__What needs to be done__: Exclude the pictures and return every line exactly as written.
--- Start of Given data ---
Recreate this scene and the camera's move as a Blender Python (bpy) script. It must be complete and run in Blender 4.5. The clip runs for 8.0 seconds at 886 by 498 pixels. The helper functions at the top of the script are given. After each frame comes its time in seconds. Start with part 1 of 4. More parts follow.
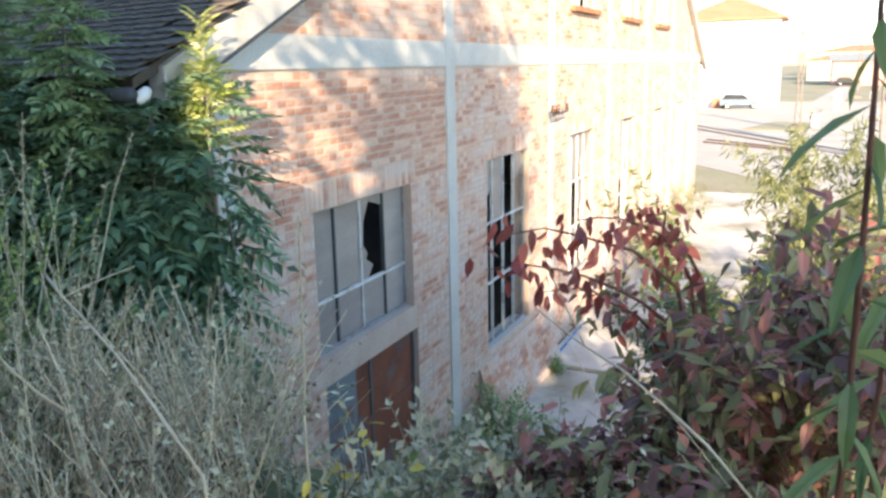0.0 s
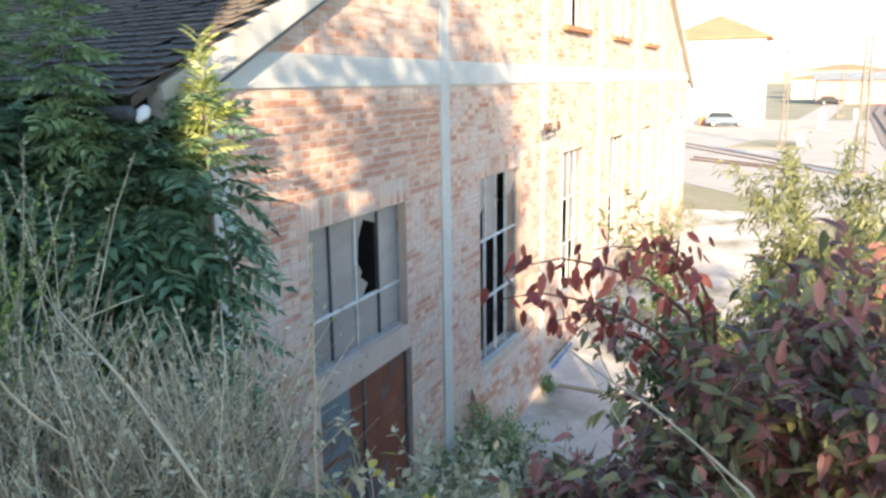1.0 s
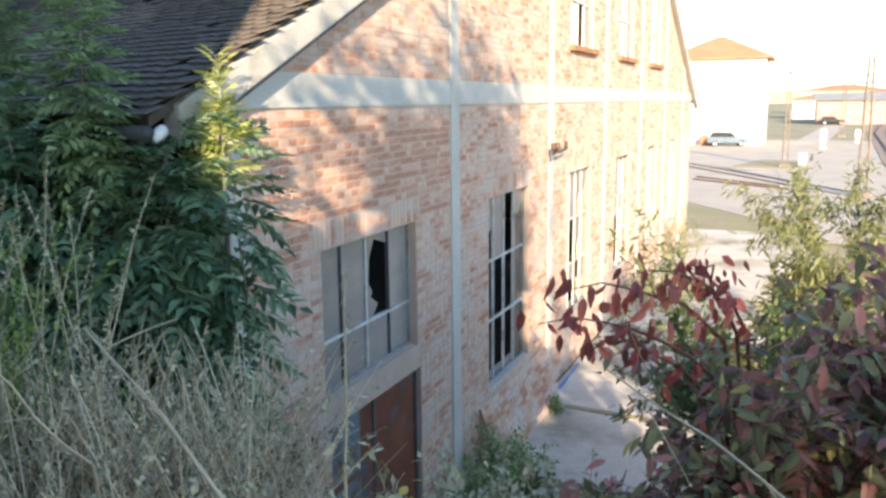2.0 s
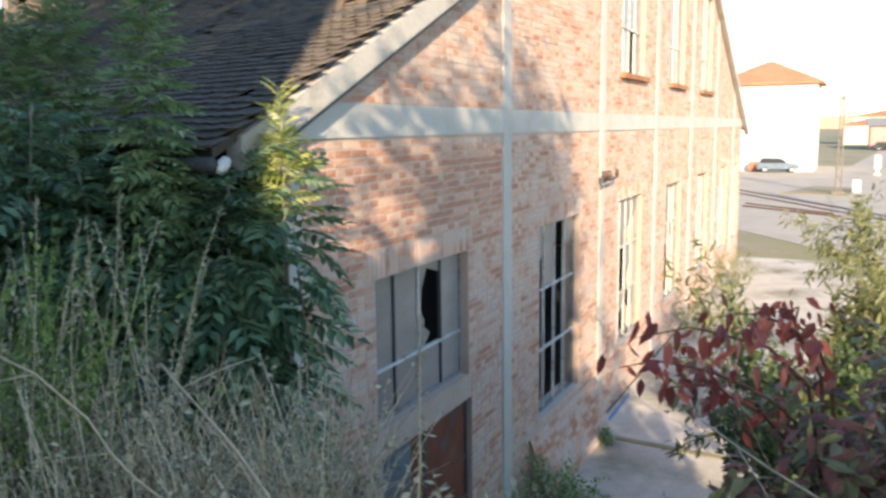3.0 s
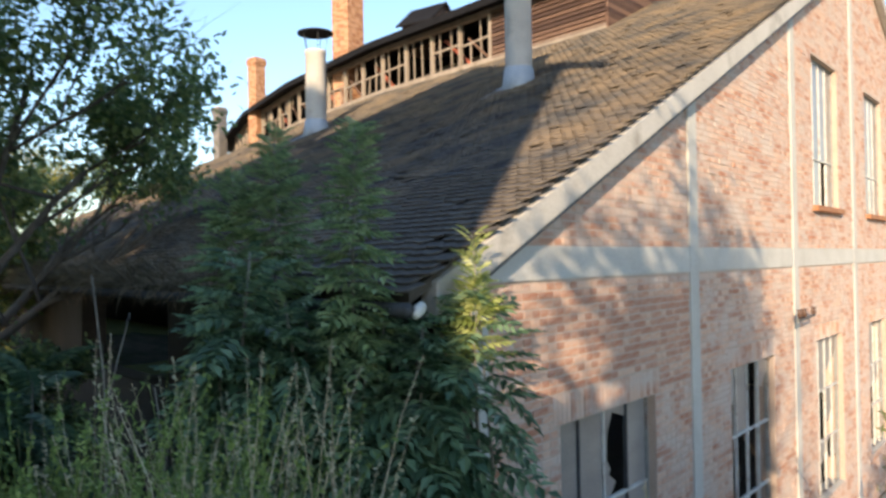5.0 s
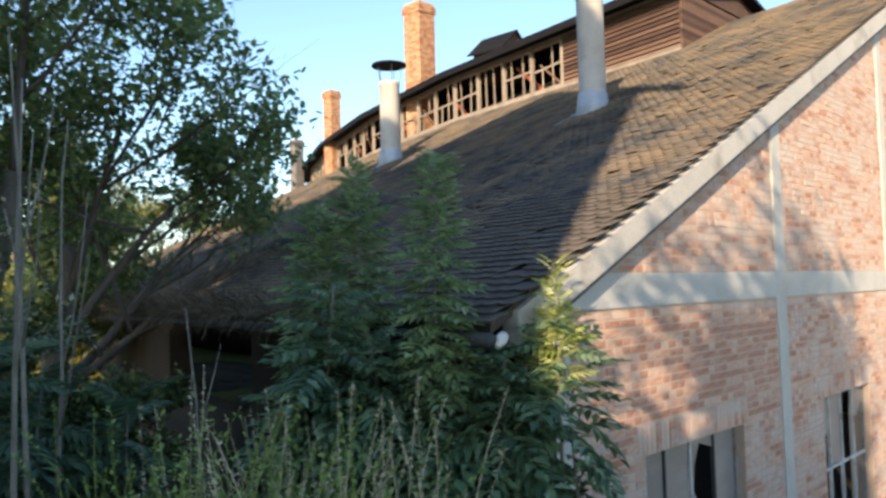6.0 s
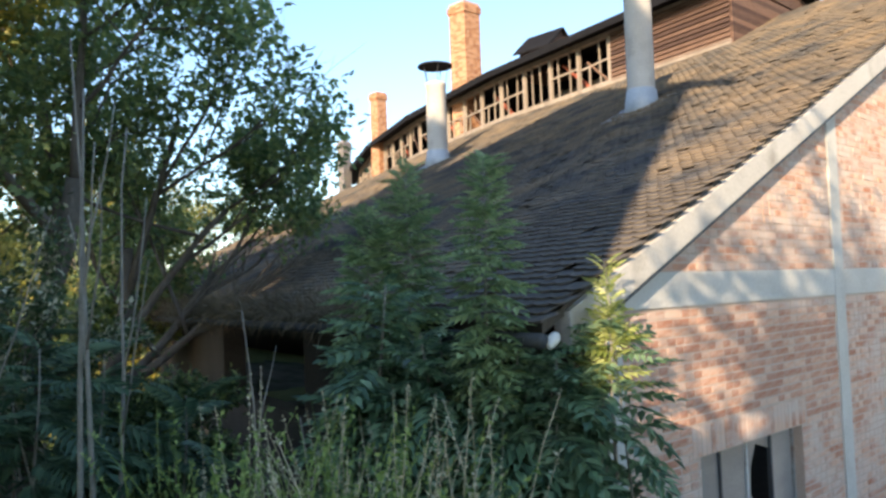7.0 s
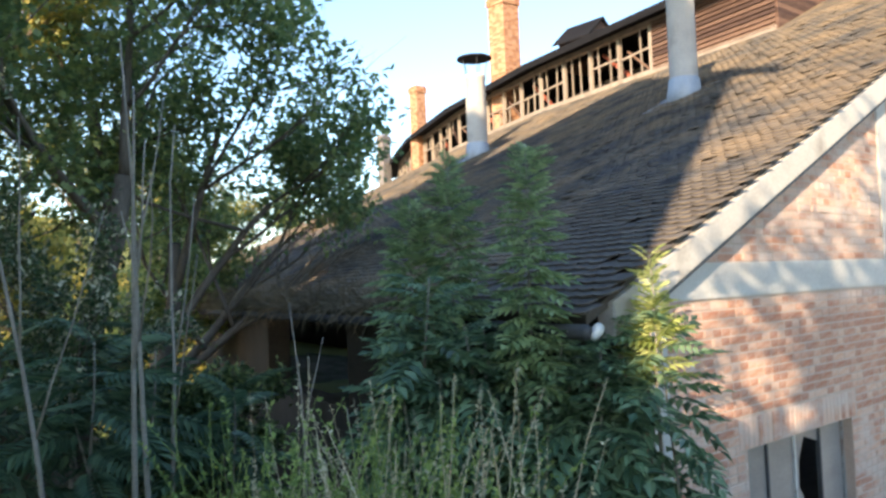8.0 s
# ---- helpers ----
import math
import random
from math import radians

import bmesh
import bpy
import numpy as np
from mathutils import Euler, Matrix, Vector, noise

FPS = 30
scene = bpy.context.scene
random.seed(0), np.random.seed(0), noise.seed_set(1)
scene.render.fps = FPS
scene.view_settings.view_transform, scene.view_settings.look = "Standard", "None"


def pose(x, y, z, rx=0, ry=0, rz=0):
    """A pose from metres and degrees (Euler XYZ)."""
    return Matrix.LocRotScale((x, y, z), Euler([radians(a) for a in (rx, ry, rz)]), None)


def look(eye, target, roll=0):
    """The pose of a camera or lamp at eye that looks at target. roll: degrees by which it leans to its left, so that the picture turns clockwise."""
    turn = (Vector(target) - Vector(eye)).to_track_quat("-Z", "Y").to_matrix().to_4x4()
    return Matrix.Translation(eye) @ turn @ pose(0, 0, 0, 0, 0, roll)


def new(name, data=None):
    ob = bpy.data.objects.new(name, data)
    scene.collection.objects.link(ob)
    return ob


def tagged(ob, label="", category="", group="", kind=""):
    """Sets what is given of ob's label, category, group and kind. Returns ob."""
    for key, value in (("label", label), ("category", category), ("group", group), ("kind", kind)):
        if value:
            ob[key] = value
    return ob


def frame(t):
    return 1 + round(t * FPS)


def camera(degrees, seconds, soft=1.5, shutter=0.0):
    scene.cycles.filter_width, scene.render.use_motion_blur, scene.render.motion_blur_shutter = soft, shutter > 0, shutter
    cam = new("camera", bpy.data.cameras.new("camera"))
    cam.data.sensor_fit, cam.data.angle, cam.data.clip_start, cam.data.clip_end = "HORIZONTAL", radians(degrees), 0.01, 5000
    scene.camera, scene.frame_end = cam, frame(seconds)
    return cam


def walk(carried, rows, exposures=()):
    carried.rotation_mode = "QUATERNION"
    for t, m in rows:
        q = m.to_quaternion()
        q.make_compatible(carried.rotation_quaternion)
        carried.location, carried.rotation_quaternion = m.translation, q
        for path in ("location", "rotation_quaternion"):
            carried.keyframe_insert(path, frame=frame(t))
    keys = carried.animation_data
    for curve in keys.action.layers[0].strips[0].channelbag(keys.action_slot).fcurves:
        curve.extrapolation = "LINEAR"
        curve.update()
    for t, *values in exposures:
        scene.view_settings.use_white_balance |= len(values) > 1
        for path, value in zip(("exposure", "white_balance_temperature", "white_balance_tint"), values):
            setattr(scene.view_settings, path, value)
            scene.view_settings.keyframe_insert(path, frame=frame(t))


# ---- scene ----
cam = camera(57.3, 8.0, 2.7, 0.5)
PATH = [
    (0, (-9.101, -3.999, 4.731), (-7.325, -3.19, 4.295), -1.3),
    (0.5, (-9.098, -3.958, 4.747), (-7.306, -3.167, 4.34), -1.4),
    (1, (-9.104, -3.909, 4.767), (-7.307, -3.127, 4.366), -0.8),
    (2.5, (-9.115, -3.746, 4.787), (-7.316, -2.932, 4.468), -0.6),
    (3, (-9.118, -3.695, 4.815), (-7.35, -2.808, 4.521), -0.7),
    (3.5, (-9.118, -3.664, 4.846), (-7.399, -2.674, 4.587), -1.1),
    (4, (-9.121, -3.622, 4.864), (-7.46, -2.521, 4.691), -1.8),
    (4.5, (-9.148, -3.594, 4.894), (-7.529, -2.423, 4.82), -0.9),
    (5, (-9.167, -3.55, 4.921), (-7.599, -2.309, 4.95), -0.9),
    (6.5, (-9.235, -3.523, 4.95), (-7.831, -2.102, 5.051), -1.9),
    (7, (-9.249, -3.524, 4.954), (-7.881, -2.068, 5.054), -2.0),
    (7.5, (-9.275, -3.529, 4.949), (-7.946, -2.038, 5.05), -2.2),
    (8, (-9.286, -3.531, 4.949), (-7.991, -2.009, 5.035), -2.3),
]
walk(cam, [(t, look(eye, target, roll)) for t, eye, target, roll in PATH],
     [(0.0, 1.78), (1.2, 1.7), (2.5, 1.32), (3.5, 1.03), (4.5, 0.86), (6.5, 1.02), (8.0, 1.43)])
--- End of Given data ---
__The output__:
Recreate this scene and the camera's move as a Blender Python (bpy) script. It must be complete and run in Blender 4.5. The clip runs for 8.0 seconds at 886 by 498 pixels. The helper functions at the top of the script are given. After each frame comes its time in seconds. Start with part 1 of 4. More parts follow.
0.0 s
1.0 s
2.0 s
3.0 s
5.0 s
6.0 s
7.0 s
8.0 s
# ---- helpers ----
import math
import random
from math import radians

import bmesh
import bpy
import numpy as np
from mathutils import Euler, Matrix, Vector, noise

FPS = 30
scene = bpy.context.scene
random.seed(0), np.random.seed(0), noise.seed_set(1)
scene.render.fps = FPS
scene.view_settings.view_transform, scene.view_settings.look = "Standard", "None"


def pose(x, y, z, rx=0, ry=0, rz=0):
    """A pose from metres and degrees (Euler XYZ)."""
    return Matrix.LocRotScale((x, y, z), Euler([radians(a) for a in (rx, ry, rz)]), None)


def look(eye, target, roll=0):
    """The pose of a camera or lamp at eye that looks at target. roll: degrees by which it leans to its left, so that the picture turns clockwise."""
    turn = (Vector(target) - Vector(eye)).to_track_quat("-Z", "Y").to_matrix().to_4x4()
    return Matrix.Translation(eye) @ turn @ pose(0, 0, 0, 0, 0, roll)


def new(name, data=None):
    ob = bpy.data.objects.new(name, data)
    scene.collection.objects.link(ob)
    return ob


def tagged(ob, label="", category="", group="", kind=""):
    """Sets what is given of ob's label, category, group and kind. Returns ob."""
    for key, value in (("label", label), ("category", category), ("group", group), ("kind", kind)):
        if value:
            ob[key] = value
    return ob


def frame(t):
    return 1 + round(t * FPS)


def camera(degrees, seconds, soft=1.5, shutter=0.0):
    scene.cycles.filter_width, scene.render.use_motion_blur, scene.render.motion_blur_shutter = soft, shutter > 0, shutter
    cam = new("camera", bpy.data.cameras.new("camera"))
    cam.data.sensor_fit, cam.data.angle, cam.data.clip_start, cam.data.clip_end = "HORIZONTAL", radians(degrees), 0.01, 5000
    scene.camera, scene.frame_end = cam, frame(seconds)
    return cam


def walk(carried, rows, exposures=()):
    carried.rotation_mode = "QUATERNION"
    for t, m in rows:
        q = m.to_quaternion()
        q.make_compatible(carried.rotation_quaternion)
        carried.location, carried.rotation_quaternion = m.translation, q
        for path in ("location", "rotation_quaternion"):
            carried.keyframe_insert(path, frame=frame(t))
    keys = carried.animation_data
    for curve in keys.action.layers[0].strips[0].channelbag(keys.action_slot).fcurves:
        curve.extrapolation = "LINEAR"
        curve.update()
    for t, *values in exposures:
        scene.view_settings.use_white_balance |= len(values) > 1
        for path, value in zip(("exposure", "white_balance_temperature", "white_balance_tint"), values):
            setattr(scene.view_settings, path, value)
            scene.view_settings.keyframe_insert(path, frame=frame(t))


# ---- scene ----
cam = camera(57.3, 8.0, 2.7, 0.5)
PATH = [
    (0, (-9.101, -3.999, 4.731), (-7.325, -3.19, 4.295), -1.3),
    (0.5, (-9.098, -3.958, 4.747), (-7.306, -3.167, 4.34), -1.4),
    (1, (-9.104, -3.909, 4.767), (-7.307, -3.127, 4.366), -0.8),
    (2.5, (-9.115, -3.746, 4.787), (-7.316, -2.932, 4.468), -0.6),
    (3, (-9.118, -3.695, 4.815), (-7.35, -2.808, 4.521), -0.7),
    (3.5, (-9.118, -3.664, 4.846), (-7.399, -2.674, 4.587), -1.1),
    (4, (-9.121, -3.622, 4.864), (-7.46, -2.521, 4.691), -1.8),
    (4.5, (-9.148, -3.594, 4.894), (-7.529, -2.423, 4.82), -0.9),
    (5, (-9.167, -3.55, 4.921), (-7.599, -2.309, 4.95), -0.9),
    (6.5, (-9.235, -3.523, 4.95), (-7.831, -2.102, 5.051), -1.9),
    (7, (-9.249, -3.524, 4.954), (-7.881, -2.068, 5.054), -2.0),
    (7.5, (-9.275, -3.529, 4.949), (-7.946, -2.038, 5.05), -2.2),
    (8, (-9.286, -3.531, 4.949), (-7.991, -2.009, 5.035), -2.3),
]
walk(cam, [(t, look(eye, target, roll)) for t, eye, target, roll in PATH],
     [(0.0, 1.78), (1.2, 1.7), (2.5, 1.32), (3.5, 1.03), (4.5, 0.86), (6.5, 1.02), (8.0, 1.43)])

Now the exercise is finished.